POST /api/v1/ab-tests/predictions/:id/feedback

Record feedback/reward for a routed prediction. Essential for multi-armed-bandit strategy.

Scope: mlops:write

Path Parameters

ParameterTypeRequiredDescription
idstringYesPrediction ID

Request Body

{
"reward": 0.92,
"label": "correct"
}
FieldTypeRequiredDescription
rewardnumberNoReward score (0–1 for bandit optimization)
labelstringNoFeedback label (e.g. correct/incorrect)

Response 200 OK

{
"recorded": true
}

POST /api/v1/ab-tests/:id/experiments

Create a formal A/B testing experiment.
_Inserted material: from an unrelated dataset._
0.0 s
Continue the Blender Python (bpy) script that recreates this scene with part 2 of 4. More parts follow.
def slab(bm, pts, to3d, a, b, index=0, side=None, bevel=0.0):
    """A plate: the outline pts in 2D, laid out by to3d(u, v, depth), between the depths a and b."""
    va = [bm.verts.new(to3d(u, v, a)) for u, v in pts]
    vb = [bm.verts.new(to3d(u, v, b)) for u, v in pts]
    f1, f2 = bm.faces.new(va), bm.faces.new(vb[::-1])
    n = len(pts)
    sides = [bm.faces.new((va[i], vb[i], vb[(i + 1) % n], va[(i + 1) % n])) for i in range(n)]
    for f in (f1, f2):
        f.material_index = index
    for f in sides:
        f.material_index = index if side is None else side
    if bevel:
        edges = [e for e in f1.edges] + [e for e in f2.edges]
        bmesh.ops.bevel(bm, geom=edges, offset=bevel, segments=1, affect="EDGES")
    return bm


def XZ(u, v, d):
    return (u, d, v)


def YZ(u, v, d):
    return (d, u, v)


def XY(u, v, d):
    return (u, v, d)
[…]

Defines a control variant (baseline) and treatment variants to compare with statistical significance testing.

Scope: mlops:write

Path Parameters

ParameterTypeRequiredDescription
idstringYesA/B test ID (used as routerId)

Request Body

{
"name": "Latency reduction experiment",
"controlVariantId": "var_control",
"treatmentVariantIds": ["var_treatment"],
"description": "Test if Mistral reduces latency vs Llama-3",
"hypothesis": "Mistral-Large will reduce p95 latency by 15%",
"primaryMetric": "latency",
"confidenceLevel": 0.95,
"minimumDetectableEffect": 0.05,
"minSamplePerVariant": 1000
}
FieldTypeRequiredDescription
namestringYesExperiment name
controlVariantIdstringYesControl (baseline) variant ID
treatmentVariantIdsarrayYesArray of treatment variant IDs to compare against control
descriptionstringNoExperiment description
hypothesisstringNoWhat you expect to happen
primaryMetricstringNoPrimary metric to measure (e.g. latency, accuracy, reward)
confidenceLevelnumberNoStatistical confidence level (default 0.95)
minimumDetectableEffectnumberNoMinimum effect size to detect
minSamplePerVariantnumberNoMinimum samples per variant before analysis

Response 201 Created

{
"experimentId": "exp_abc001"
}

POST /api/v1/ab-tests/experiments/:id/start

Start collecting data for an A/B testing experiment.

Scope: mlops:write

Path Parameters

ParameterTypeRequiredDescription
idstringYesExperiment ID

Response 200 OK

{
"experimentId": "exp_abc001",
"status": "running",
"startedAt": "2025-02-01T14:22:00Z"
}

POST /api/v1/ab-tests/experiments/:id/analyze

Run statistical analysis on an experiment. Returns p-values, confidence intervals, and whether the treatment outperforms the control.

Scope: mlops:read

Path Parameters

ParameterTypeRequiredDescription
idstringYesExperiment ID

Response 200 OK

{
"experimentId": "exp_abc001",
"controlMean": 320.1,
"treatmentMean": 304.5,
"pValue": 0.013,
"confidenceInterval": [-22.4, -8.7],
"significant": true,
"winner": "var_treatment"
}

POST /api/v1/ab-tests/experiments/:id/stop

Stop a running experiment. Freezes data collection.

Scope: mlops:write

Path Parameters

ParameterTypeRequiredDescription
idstringYesExperiment ID

Response 200 OK

{
"experimentId": "exp_abc001",
"status": "stopped",
"stoppedAt": "2025-02-05T10:00:00Z"
}

DELETE /api/v1/ab-tests/experiments/:id

Delete an A/B testing experiment and its data.

Scope: mlops:write

Path Parameters

ParameterTypeRequiredDescription
idstringYesExperiment ID

Response 204 No Content